For under-constrained systems, i.e.
0 = 3x + y
x > 0
Then there will be an infinite number of solutions, some of which may have both x and y being integer values. (Or there may be no integer solutions at all.)
Okay let me give you a quick rundown.
if you want to solve an equation or a system of equations and conditions then you need to define them as such, so let me explain.
so by example
clear all; %just to be safe
syms x y b
a=0.5;
somevalue=1;
someothervalue=3;
eq1= a*x+a*y == somevalue; %this is your first equation
eq2= b*x+b*y == someothervalue; %this is your 2nd equation
cond1= x<5; %this is a condition which matlab sees as an "equation"

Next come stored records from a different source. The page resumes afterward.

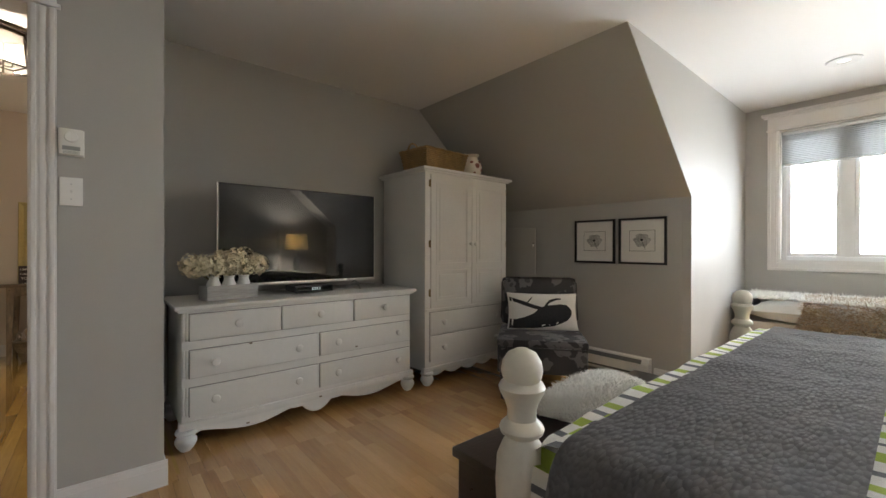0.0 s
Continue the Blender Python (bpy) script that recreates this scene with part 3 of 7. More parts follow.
woven("basket", "golden straw basket on top of the armoire", pose(2.34, 2.76, 1.73, 0, 0, 4), 0.42, 0.28, 0.5, 0.34, 0.19, 13, STRAW, 0.05)
CERAMIC = mat("cream_ceramic", (0.74, 0.67, 0.56), 0.25, var=0.06, scale=8, bump=0.01)
t = thing("jug", "round cream ceramic jug with rose-brown patches", "jug", pose(2.68, 2.63, 1.729))
bm = bmesh.new()
lathe(bm, [(0.05, 0), (0.06, 0.006), (0.088, 0.05), (0.095, 0.095), (0.082, 0.135), (0.058, 0.165), (0.052, 0.185), (0.07, 0.212), (0.066, 0.212), (0.046, 0.185), (0.05, 0.16), (0.03, 0.1), (0.001, 0.09)], (0, 0, 0), 28)
part("body", bm, CERAMIC, t, smooth=True)
bm = bmesh.new()
tube(bm, [(-0.05, 0, 0.195), (-0.085, 0, 0.21), (-0.11, 0, 0.18), (-0.11, 0, 0.13), (-0.088, 0, 0.09)], 0.009, 8)
part("handle", bm, CERAMIC, t, smooth=True)
bm = bmesh.new()
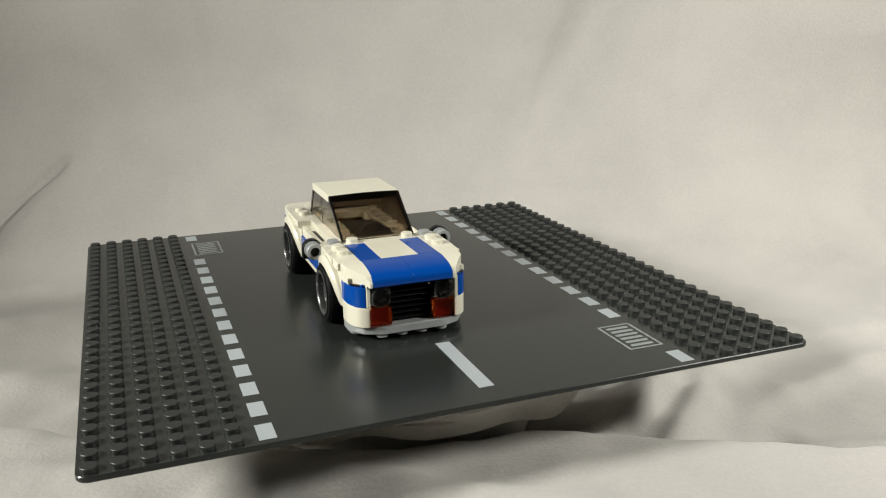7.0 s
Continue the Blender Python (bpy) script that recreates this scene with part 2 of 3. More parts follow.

eqs=[eq1,eq2,cond1]; %these are the equations and conditions you want to solve for, use this for solve
eqs=[eq1,eq2]; %use this for vpasolve and set your condition in range
vars=[x,y,b]; %these are the variable you want to solve for
range = [-Inf 5; NaN NaN; NaN NaN]; %NaN means you set no range
%you can use solve or vpasolve, second one being numeric, which is the one you'll probably want
n=5;
sol=zeros(n,numel(vars));
for i = 1:n
temp1 = vpasolve(eqs, vars, range, 'random', true);
temp = vpasolve(eqs, vars, 'random', true);
sol(i,1) = temp.x;
sol(i,2) = temp.y;
sol(i,3) = temp.b;
end
sol
Now when I run this myself I can't get the range to properly work for some reason, still trying to figure that out. When you don't set a range it works just fine, if you can use the solve function then there also isn't a problem.
In theory the range function should work fine like this so it might be a bug on my end.
If you use solve you have some nice options where you can use assume to set extra conditions that are a bit more advanced, like only checking for real solutions or only integers, etc.